=== What you are asked to do ===
Leave out the pictures, then reproduce the rest of the material exactly.

>>>

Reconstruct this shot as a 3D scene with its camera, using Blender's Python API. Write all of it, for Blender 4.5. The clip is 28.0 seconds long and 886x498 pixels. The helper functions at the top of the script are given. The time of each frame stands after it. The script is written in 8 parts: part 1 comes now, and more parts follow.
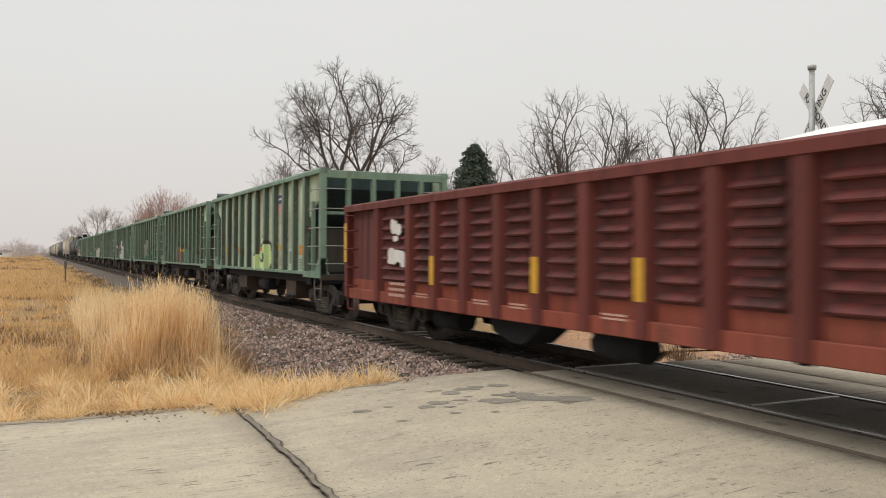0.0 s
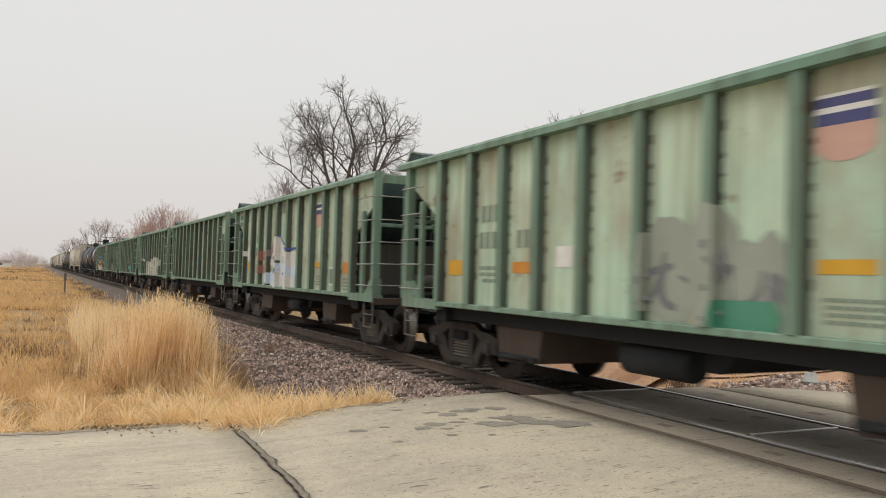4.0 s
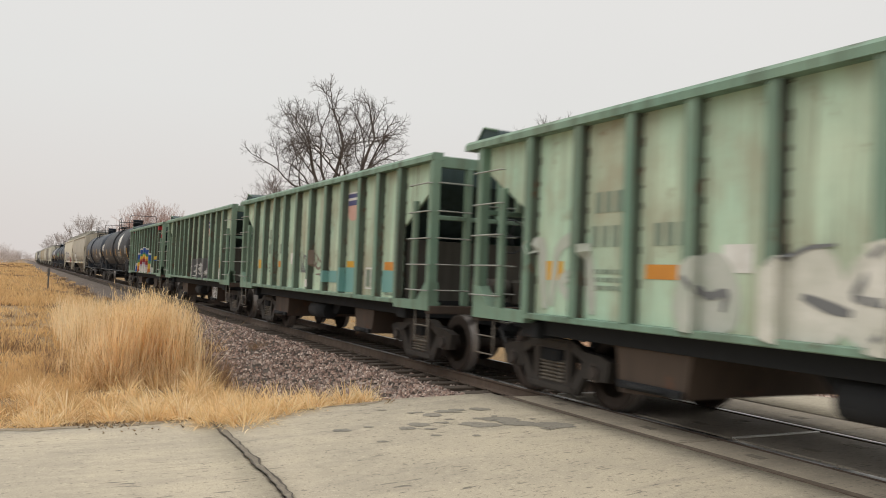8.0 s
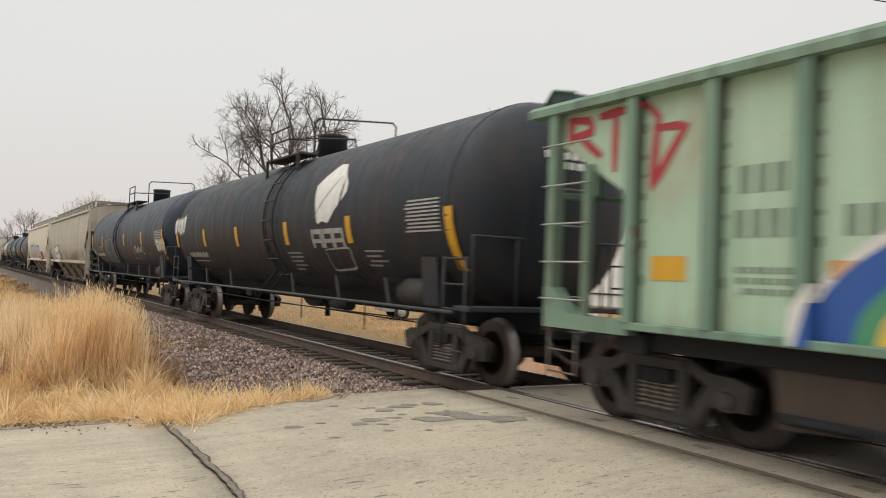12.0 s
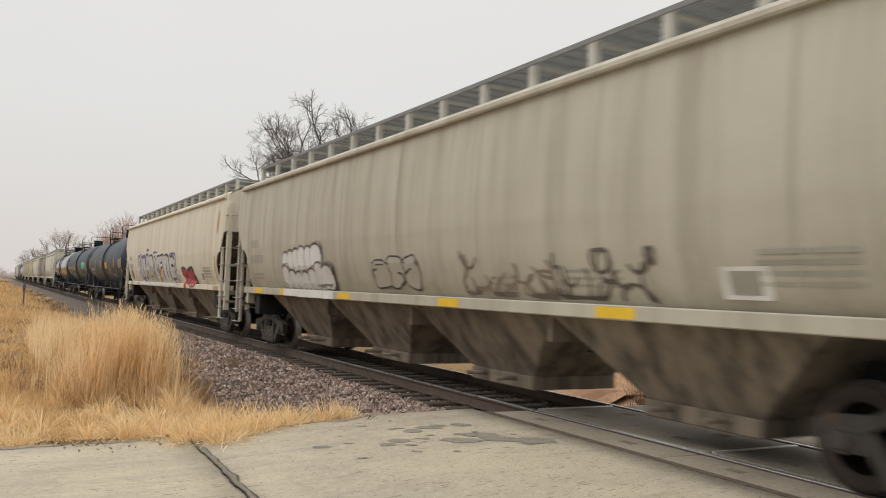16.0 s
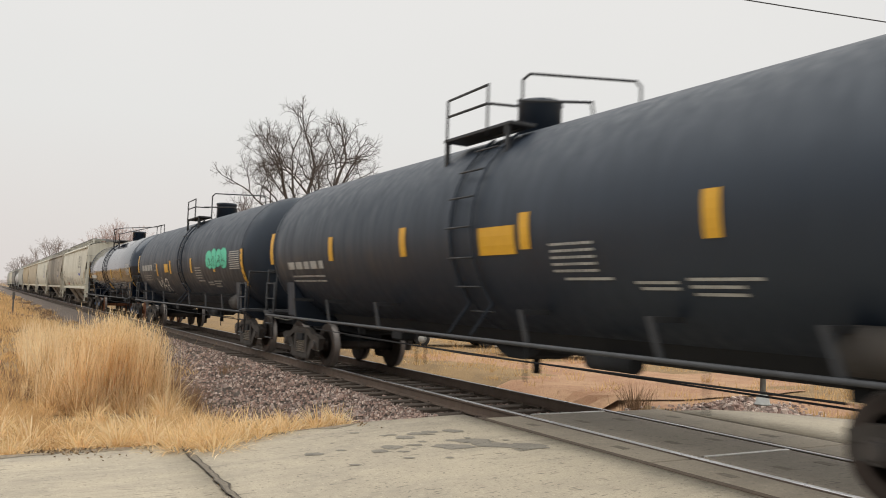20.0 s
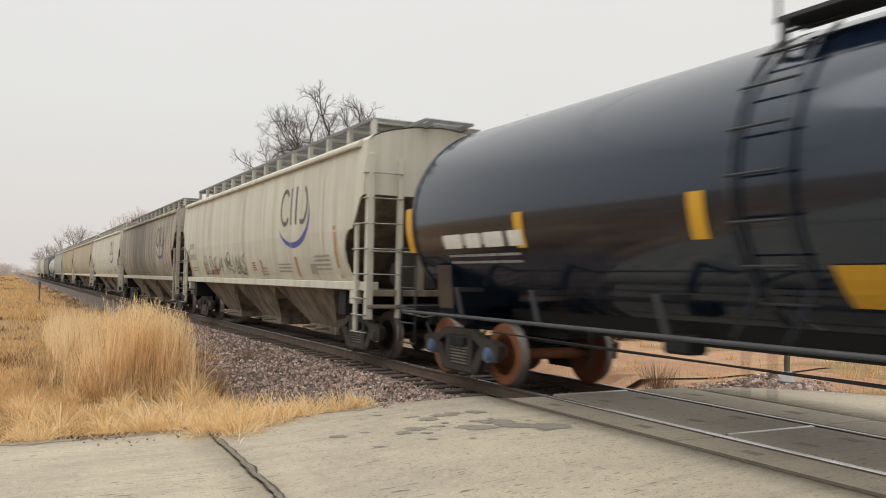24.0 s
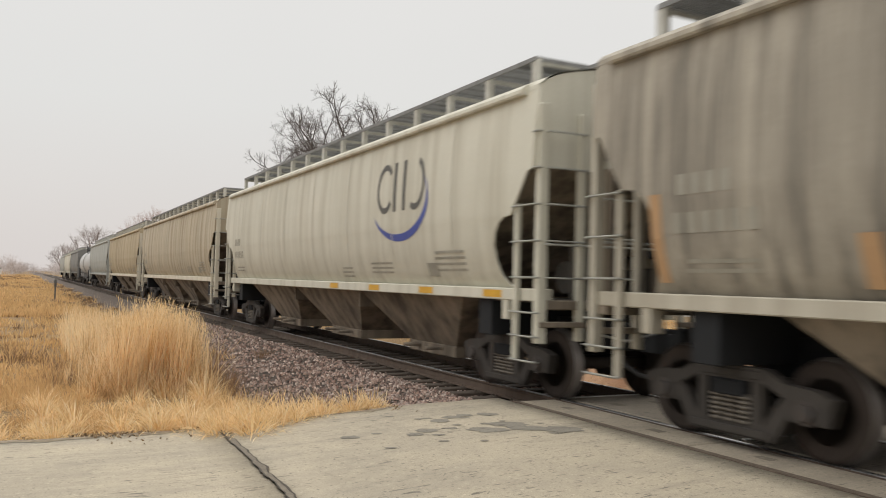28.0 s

<<<

=== Result of the task ===
Reconstruct this shot as a 3D scene with its camera, using Blender's Python API. Write all of it, for Blender 4.5. The clip is 28.0 seconds long and 886x498 pixels. The helper functions at the top of the script are given. The time of each frame stands after it. The script is written in 8 parts: part 1 comes now, and more parts follow.
0.0 s
4.0 s
8.0 s
12.0 s
16.0 s
20.0 s
24.0 s
28.0 s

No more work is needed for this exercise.